See Seven Cities, 1971
Roger Brown
American, 1941–1997
Chicago Imagist Roger Brown often recounted memories from his childhood in Alabama. He described traveling by car late at night after visiting relatives and seeing the glow of the lights from the numerous small towns they passed. Perhaps these early memories were an inspiration for the painting See Seven Cities.
As an adult Brown continued his travels, taking cross-country road trips around the United States. In the spirit of American artist Edward Hopper, whom he greatly admired, Brown’s travels provided a wealth of visual inspiration for his paintings. Brown developed a personal vocabulary of schematized forms to represent both the rural and urban landscape—influenced by his appreciation for the works of “self-taught artists.” Brown’s interest in popular culture is evident in the highly simplified cartoon-like forms and mini-sized silhouetted figures in his paintings.

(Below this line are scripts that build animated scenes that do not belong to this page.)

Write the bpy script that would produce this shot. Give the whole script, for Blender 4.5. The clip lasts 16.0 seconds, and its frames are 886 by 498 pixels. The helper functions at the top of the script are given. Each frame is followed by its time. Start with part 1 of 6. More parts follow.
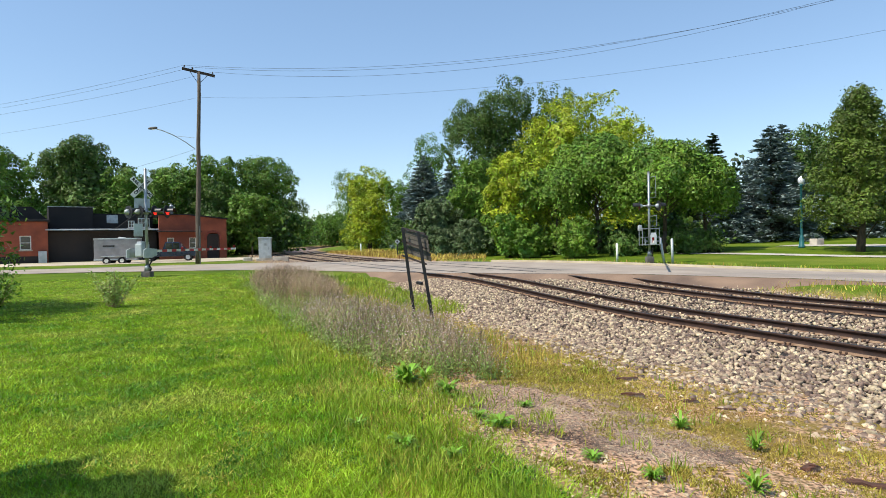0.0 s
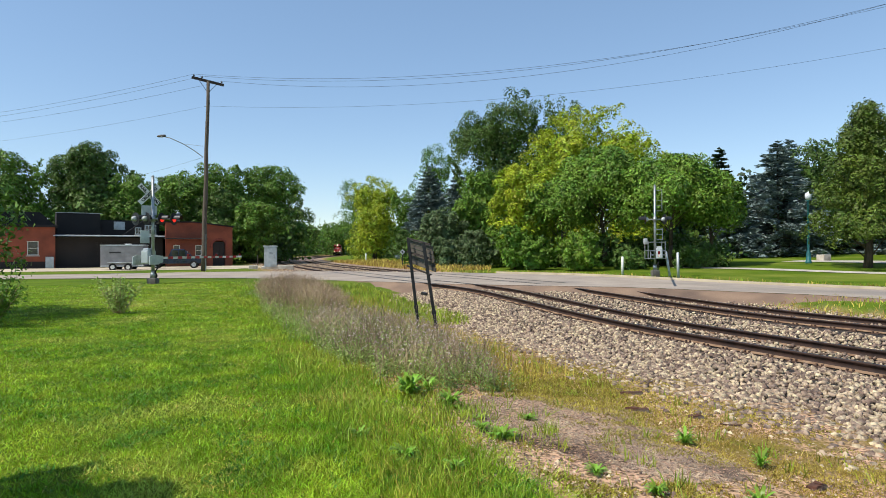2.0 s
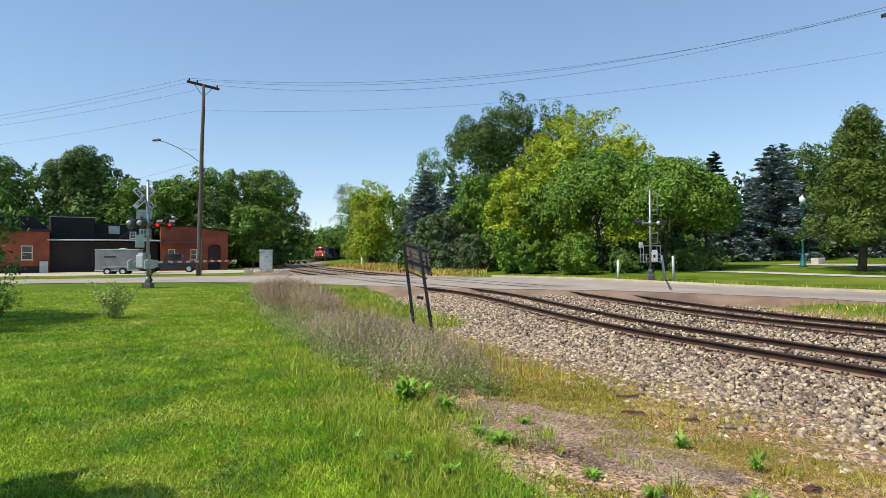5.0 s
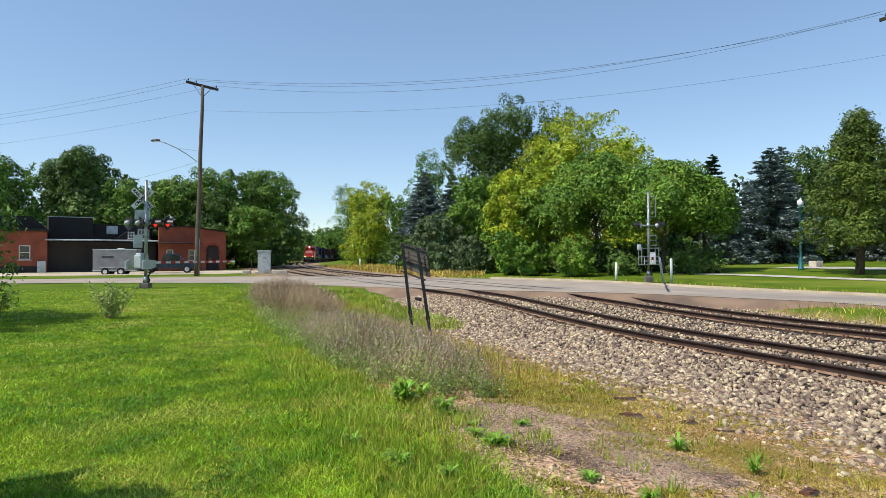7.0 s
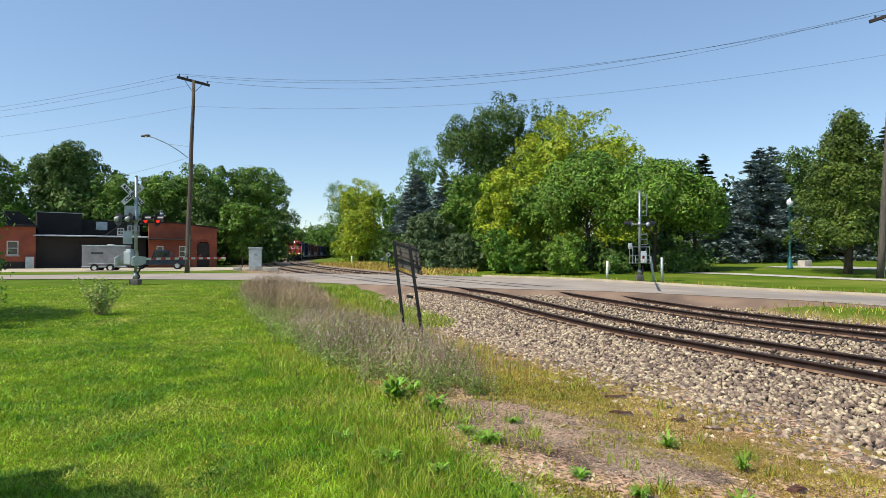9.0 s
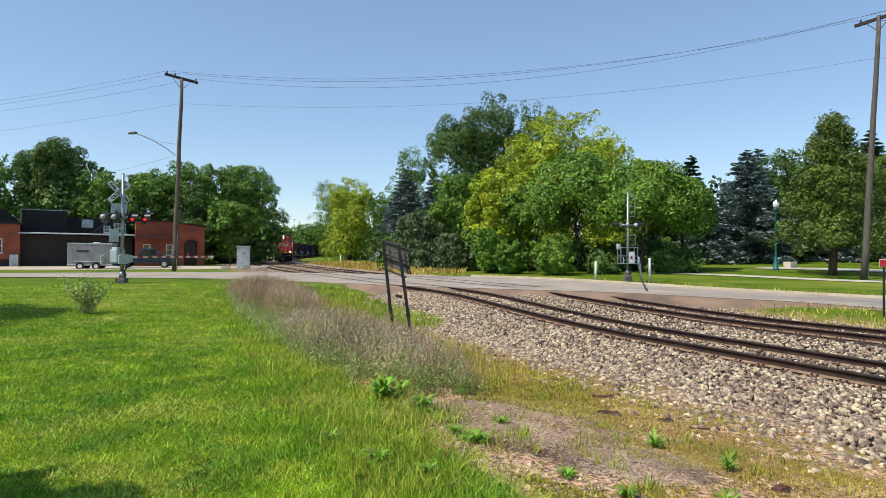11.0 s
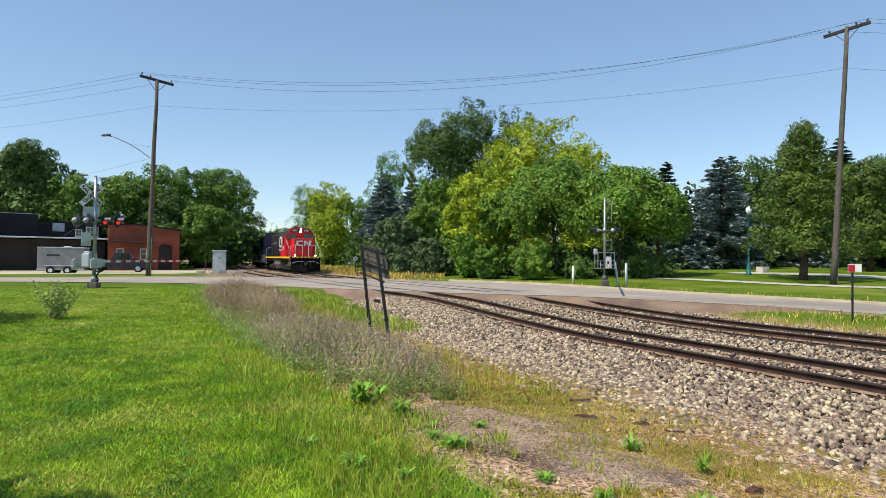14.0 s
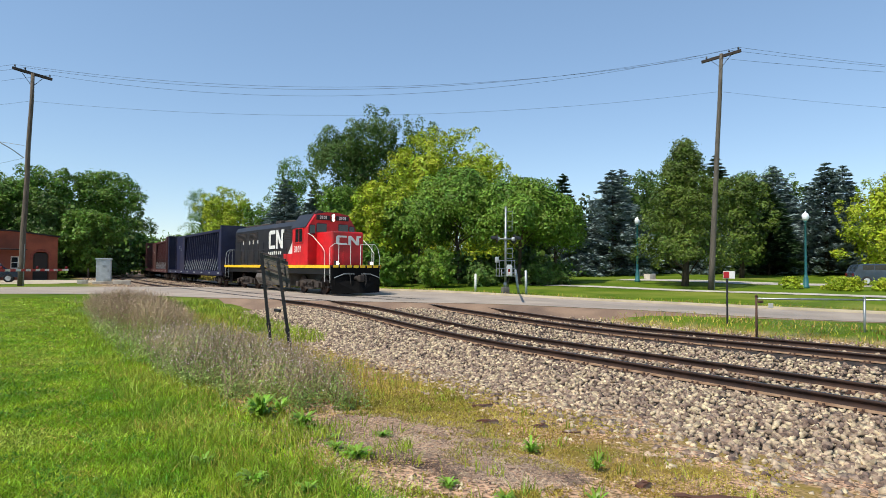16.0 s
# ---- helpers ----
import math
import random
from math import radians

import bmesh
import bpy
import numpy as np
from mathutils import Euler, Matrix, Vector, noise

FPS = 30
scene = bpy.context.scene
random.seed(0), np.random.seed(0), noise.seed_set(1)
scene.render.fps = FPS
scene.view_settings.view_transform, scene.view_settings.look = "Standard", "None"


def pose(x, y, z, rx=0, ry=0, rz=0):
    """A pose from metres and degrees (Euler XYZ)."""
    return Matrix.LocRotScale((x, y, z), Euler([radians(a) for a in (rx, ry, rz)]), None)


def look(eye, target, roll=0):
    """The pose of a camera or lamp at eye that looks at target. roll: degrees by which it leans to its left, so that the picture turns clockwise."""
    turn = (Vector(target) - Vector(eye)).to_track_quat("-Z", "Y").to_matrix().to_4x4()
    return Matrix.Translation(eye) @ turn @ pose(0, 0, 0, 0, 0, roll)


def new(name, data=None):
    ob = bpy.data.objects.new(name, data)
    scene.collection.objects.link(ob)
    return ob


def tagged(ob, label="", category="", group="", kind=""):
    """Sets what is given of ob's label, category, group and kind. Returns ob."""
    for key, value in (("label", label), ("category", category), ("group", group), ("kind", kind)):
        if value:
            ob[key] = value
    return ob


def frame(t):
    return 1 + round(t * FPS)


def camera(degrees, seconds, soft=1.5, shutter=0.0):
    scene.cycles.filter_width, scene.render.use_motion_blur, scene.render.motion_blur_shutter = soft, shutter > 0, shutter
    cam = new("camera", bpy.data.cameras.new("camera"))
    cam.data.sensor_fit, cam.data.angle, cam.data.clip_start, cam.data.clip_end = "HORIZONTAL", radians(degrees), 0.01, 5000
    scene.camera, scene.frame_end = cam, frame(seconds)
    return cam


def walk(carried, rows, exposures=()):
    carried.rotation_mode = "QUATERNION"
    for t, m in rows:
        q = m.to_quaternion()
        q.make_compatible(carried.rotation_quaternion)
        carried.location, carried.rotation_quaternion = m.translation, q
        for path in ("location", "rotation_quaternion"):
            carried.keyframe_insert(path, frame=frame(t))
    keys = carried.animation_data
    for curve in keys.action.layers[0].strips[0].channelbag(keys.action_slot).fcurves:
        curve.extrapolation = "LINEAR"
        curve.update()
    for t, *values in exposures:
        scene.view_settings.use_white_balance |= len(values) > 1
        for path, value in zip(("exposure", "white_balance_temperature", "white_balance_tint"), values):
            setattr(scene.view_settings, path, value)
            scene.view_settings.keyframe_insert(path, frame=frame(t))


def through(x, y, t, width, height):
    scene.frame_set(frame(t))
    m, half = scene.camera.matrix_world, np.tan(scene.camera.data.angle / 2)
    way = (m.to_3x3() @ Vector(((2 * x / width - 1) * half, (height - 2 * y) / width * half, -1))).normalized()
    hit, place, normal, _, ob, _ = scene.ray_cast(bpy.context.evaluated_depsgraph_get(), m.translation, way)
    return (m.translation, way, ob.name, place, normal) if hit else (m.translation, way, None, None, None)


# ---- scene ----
cam = camera(71.0, 16.0, 0.6, 0.12)
EYE = 1.5
# seconds and the camera's turn (degrees): it stands still and pans by hand
ROWS = [
    (0.0, 89.240, 1.000, -0.013),
    (0.5, 89.580, 0.777, -0.173),
    (1.0, 89.965, 0.204, 0.023),
    (1.5, 90.111, 0.347, 0.239),
    (2.0, 90.243, 0.231, 0.460),
    (2.5, 90.301, 0.196, 0.500),
    (3.0, 90.373, 0.317, 0.531),
    (3.5, 90.421, 0.378, 0.252),
    (4.0, 90.489, 0.487, 0.195),
    (6.5, 90.713, -0.012, -0.137),
    (7.0, 90.739, 0.072, -0.072),
    (7.5, 90.703, -0.023, -0.023),
    (8.0, 90.661, -0.010, -0.102),
    (8.5, 90.623, 0.036, -0.250),
    (9.0, 90.528, -0.203, -0.829),
    (11.5, 90.509, -0.571, -1.959),
    (12.0, 90.580, -0.749, -2.154),
    (12.5, 90.729, -0.856, -2.322),
    (13.0, 90.849, -0.894, -2.607),
    (13.5, 90.924, -0.730, -3.132),
    (14.0, 90.956, -0.565, -3.814),
    (14.5, 91.055, -0.425, -5.034),
    (15.0, 91.064, -0.476, -6.263),
    (15.5, 91.298, -0.365, -8.682),
    (16.0, 91.778, -0.443, -12.644),
]
walk(cam, [(t, pose(0, 0, EYE, rx, ry, rz)) for t, rx, ry, rz in ROWS], [(0.0, 0.22), (0.5, 0.2), (1.0, 0.1), (1.5, 0.06), (16.0, 0.06)])

# ---------------------------------------------------------------- light
SUN_AZ, SUN_EL = radians(-118), radians(54)     # azimuth from +y towards +x
to_sun = Vector((math.sin(SUN_AZ) * math.cos(SUN_EL), math.cos(SUN_AZ) * math.cos(SUN_EL), math.sin(SUN_EL)))
world = bpy.data.worlds.new("sky")
scene.world = world
world.use_nodes = True
wn = world.node_tree
sky = wn.nodes.new("ShaderNodeTexSky")
sky.sky_type = "NISHITA"
sky.sun_disc = False
sky.sun_elevation, sky.sun_rotation = SUN_EL, SUN_AZ
sky.altitude, sky.air_density, sky.dust_density, sky.ozone_density = 200, 1.0, 0.08, 1.2
haze = wn.nodes.new("ShaderNodeMixRGB")               # summer haze evens the sky out
haze.inputs[0].default_value = 0.3
haze.inputs[2].default_value = (1.78, 3.08, 4.85, 1)
wn.links.new(sky.outputs[0], haze.inputs[1])
wn.links.new(haze.outputs[0], wn.nodes["Background"].inputs[0])
wn.nodes["Background"].inputs[1].default_value = 0.155
sun = new("sun", bpy.data.lights.new("sun", "SUN"))
sun.data.energy, sun.data.angle, sun.data.color = 5.0, radians(0.53), (1.0, 0.93, 0.83)
sun.matrix_world = look(to_sun * 50, (0, 0, 0))


# ---------------------------------------------------------------- materials
def lin(r, g, b):
    return tuple(((c / 255 + 0.055) / 1.055) ** 2.4 if c > 10 else c / 255 / 12.92 for c in (r, g, b)) + (1,)


def material(name, a, b=None, scale=6.0, rough=0.7, metal=0.0, bump=0.15, fine=60.0, spec=0.5, island=0.0, dist=0.02, dirt=None, objrand=0.0, through=0.0, coat=0.0, stretch=None):
    """Two colours mixed by broad noise, finer noise in brightness and relief; island and objrand vary piece by piece."""
    m = bpy.data.materials.new(name)
    m.use_nodes = True
    nt = m.node_tree
    N, L = nt.nodes, nt.links
    p = N["Principled BSDF"]
    co = N.new("ShaderNodeTexCoord")
    src = co.outputs["Object"]
    if stretch:
        mp = N.new("ShaderNodeMapping")
        mp.inputs["Scale"].default_value = stretch
        L.new(src, mp.inputs[0])
        src = mp.outputs[0]
    n1, n2 = N.new("ShaderNodeTexNoise"), N.new("ShaderNodeTexNoise")
    for n, s in ((n1, scale), (n2, fine)):
        n.inputs["Scale"].default_value = s
        n.inputs["Detail"].default_value = 5
        L.new(src, n.inputs["Vector"])
    ramp = N.new("ShaderNodeMapRange")
    ramp.inputs[1].default_value, ramp.inputs[2].default_value = 0.36, 0.64
    L.new(n1.outputs["Fac"], ramp.inputs[0])
    mix = N.new("ShaderNodeMix")
    mix.data_type = "RGBA"
    mix.inputs[6].default_value, mix.inputs[7].default_value = a, b or tuple(c * 0.8 for c in a[:3]) + (1,)
    L.new(ramp.outputs[0], mix.inputs[0])
    col = mix.outputs[2]
    if dirt:
        md = N.new("ShaderNodeMix")
        md.data_type = "RGBA"
        nd = N.new("ShaderNodeTexNoise")
        nd.inputs["Scale"].default_value, nd.inputs["Detail"].default_value = scale * 0.37, 8
        L.new(src, nd.inputs["Vector"])
        rd = N.new("ShaderNodeMapRange")
        rd.inputs[1].default_value, rd.inputs[2].default_value = 0.52, 0.7
        L.new(nd.outputs["Fac"], rd.inputs[0])
        L.new(rd.outputs[0], md.inputs[0])
        L.new(col, md.inputs[6])
        md.inputs[7].default_value = dirt
        col = md.outputs[2]
    hsv = N.new("ShaderNodeHueSaturation")
    L.new(col, hsv.inputs["Color"])
    val = N.new("ShaderNodeMapRange")
    val.inputs[3].default_value, val.inputs[4].default_value = 0.78, 1.22
    L.new(n2.outputs["Fac"], val.inputs[0])
    v = val.outputs[0]
    for amount, node, out in ((island, "ShaderNodeNewGeometry", "Random Per Island"), (objrand, "ShaderNodeObjectInfo", "Random")):
        if amount:
            g = N.new(node)
            r = N.new("ShaderNodeMapRange")
            r.inputs[3].default_value, r.inputs[4].default_value = 1 - amount, 1 + amount
            L.new(g.outputs[out], r.inputs[0])
            mul = N.new("ShaderNodeMath")
            mul.operation = "MULTIPLY"
            L.new(v, mul.inputs[0])
            L.new(r.outputs[0], mul.inputs[1])
            v = mul.outputs[0]
            h = N.new("ShaderNodeMapRange")
            h.inputs[3].default_value, h.inputs[4].default_value = 0.5 - amount * 0.045, 0.5 + amount * 0.045
            L.new(g.outputs[out], h.inputs[0])
            L.new(h.outputs[0], hsv.inputs["Hue"])
    L.new(v, hsv.inputs["Value"])
    L.new(hsv.outputs[0], p.inputs["Base Color"])
    p.inputs["Roughness"].default_value, p.inputs["Metallic"].default_value = rough, metal
    p.inputs["Specular IOR Level"].default_value = spec
    p.inputs["Coat Weight"].default_value = coat
    if bump:
        bp = N.new("ShaderNodeBump")
        bp.inputs["Strength"].default_value, bp.inputs["Distance"].default_value = bump, dist
        L.new(n2.outputs["Fac"], bp.inputs["Height"])
        L.new(bp.outputs[0], p.inputs["Normal"])
    if through:
        tr = N.new("ShaderNodeBsdfTranslucent")
        L.new(hsv.outputs[0], tr.inputs[0])
        ms = N.new("ShaderNodeMixShader")
        ms.inputs[0].default_value = through
        L.new(p.outputs[0], ms.inputs[1])
        L.new(tr.outputs[0], ms.inputs[2])
        L.new(ms.outputs[0], N["Material Output"].inputs[0])
    return m


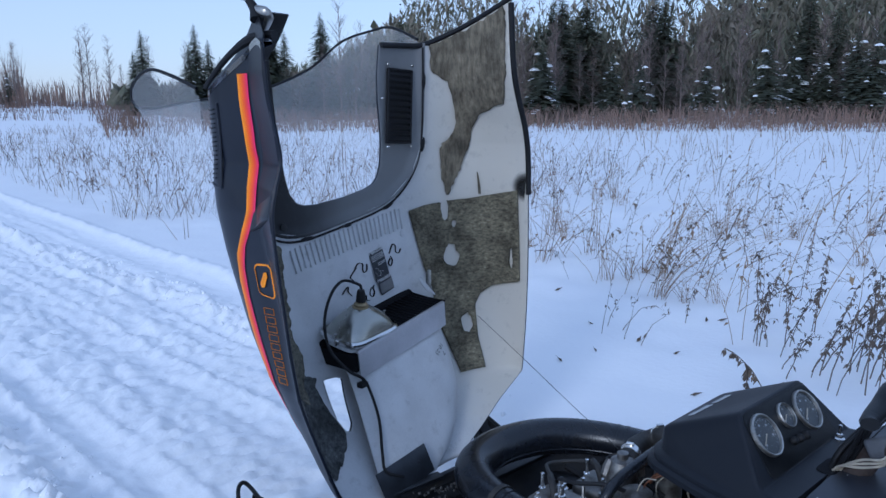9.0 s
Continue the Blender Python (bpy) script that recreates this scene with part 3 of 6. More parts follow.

See Seven Cities transports us far beyond memory and experience into a disturbingly dream-like space. Brown creates an extraordinarily mysterious scene composed of a hauntingly empty town square in which a drama is acted out. A few silhouetted figures inhabit this enigmatic scene: a disputatious couple viewed through a large picture window and a lone female confronting a cannon. Brown paints a tunnel leading from the town square to the green and glowing seven-cities landscape to offer an escape from this eerily dangerous place.